● Data provided
------------------------------------------------
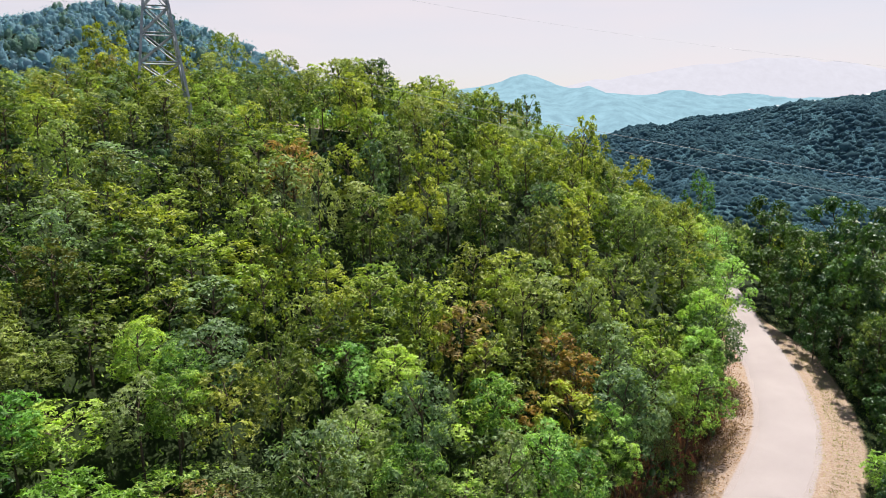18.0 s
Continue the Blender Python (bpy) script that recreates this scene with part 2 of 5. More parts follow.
M_ROAD = road_material()
def painted_concrete():
    """Old bluish whitewash, blotched, with dark rain streaks."""
    m, nt, p, out = nodes_of("blue_white_concrete")
    c = ramp(nt, tex_noise(nt, 2.6, 6, 0.7), [(0.3, (0.46, 0.50, 0.66)), (0.46, (0.72, 0.76, 0.90)), (0.66, (0.86, 0.88, 0.94))])
    g = tex_noise(nt, 22, 4, 0.7)
    c = mixc(nt, 0.3, c, ramp(nt, g, [(0.3, (0.5, 0.5, 0.52)), (0.7, (1.25, 1.25, 1.25))]), "MULTIPLY")
    rain = tex_noise(nt, 5.0, 5, 0.7, stretch=(1, 1, 0.16))
    c = mixc(nt, ramp(nt, rain, [(0.56, (0, 0, 0)), (0.74, (0.6, 0.6, 0.6))]), c, (0.18, 0.19, 0.23))
    nt.links.new(c, p.inputs["Base Color"])
    p.inputs["Roughness"].default_value = 0.8
    p.inputs["Specular IOR Level"].default_value = 0.25
    bump(nt, p, g, 0.25, 0.01)
    return m


M_CONC = painted_concrete()
M_STEEL = plain("galvanised_steel", (0.24, 0.27, 0.29), (0.42, 0.45, 0.47), 0.6, 0.5, 0.3, fine=10, bumps=0.05)
M_PAINT_DARK = plain("dark_green_black_paint", (0.012, 0.018, 0.02), (0.035, 0.045, 0.05), 3, 0.7, fine=30, bumps=0.1)
M_PAINT_GREY = plain("worn_blue_grey_paint", (0.10, 0.12, 0.17), (0.26, 0.30, 0.40), 8, 0.8, fine=30, bumps=0.1)
M_PAINT_OCHRE = plain("ochre_paint", (0.50, 0.25, 0.02), (0.66, 0.36, 0.04), 4, 0.7, fine=30, bumps=0.1)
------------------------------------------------
● Task to complete
Leave out the pictures and output the rest of the material exactly as written.

● Full answer
18.0 s
Continue the Blender Python (bpy) script that recreates this scene with part 2 of 5. More parts follow.
M_ROAD = road_material()
def painted_concrete():
    """Old bluish whitewash, blotched, with dark rain streaks."""
    m, nt, p, out = nodes_of("blue_white_concrete")
    c = ramp(nt, tex_noise(nt, 2.6, 6, 0.7), [(0.3, (0.46, 0.50, 0.66)), (0.46, (0.72, 0.76, 0.90)), (0.66, (0.86, 0.88, 0.94))])
    g = tex_noise(nt, 22, 4, 0.7)
    c = mixc(nt, 0.3, c, ramp(nt, g, [(0.3, (0.5, 0.5, 0.52)), (0.7, (1.25, 1.25, 1.25))]), "MULTIPLY")
    rain = tex_noise(nt, 5.0, 5, 0.7, stretch=(1, 1, 0.16))
    c = mixc(nt, ramp(nt, rain, [(0.56, (0, 0, 0)), (0.74, (0.6, 0.6, 0.6))]), c, (0.18, 0.19, 0.23))
    nt.links.new(c, p.inputs["Base Color"])
    p.inputs["Roughness"].default_value = 0.8
    p.inputs["Specular IOR Level"].default_value = 0.25
    bump(nt, p, g, 0.25, 0.01)
    return m


M_CONC = painted_concrete()
M_STEEL = plain("galvanised_steel", (0.24, 0.27, 0.29), (0.42, 0.45, 0.47), 0.6, 0.5, 0.3, fine=10, bumps=0.05)
M_PAINT_DARK = plain("dark_green_black_paint", (0.012, 0.018, 0.02), (0.035, 0.045, 0.05), 3, 0.7, fine=30, bumps=0.1)
M_PAINT_GREY = plain("worn_blue_grey_paint", (0.10, 0.12, 0.17), (0.26, 0.30, 0.40), 8, 0.8, fine=30, bumps=0.1)
M_PAINT_OCHRE = plain("ochre_paint", (0.50, 0.25, 0.02), (0.66, 0.36, 0.04), 4, 0.7, fine=30, bumps=0.1)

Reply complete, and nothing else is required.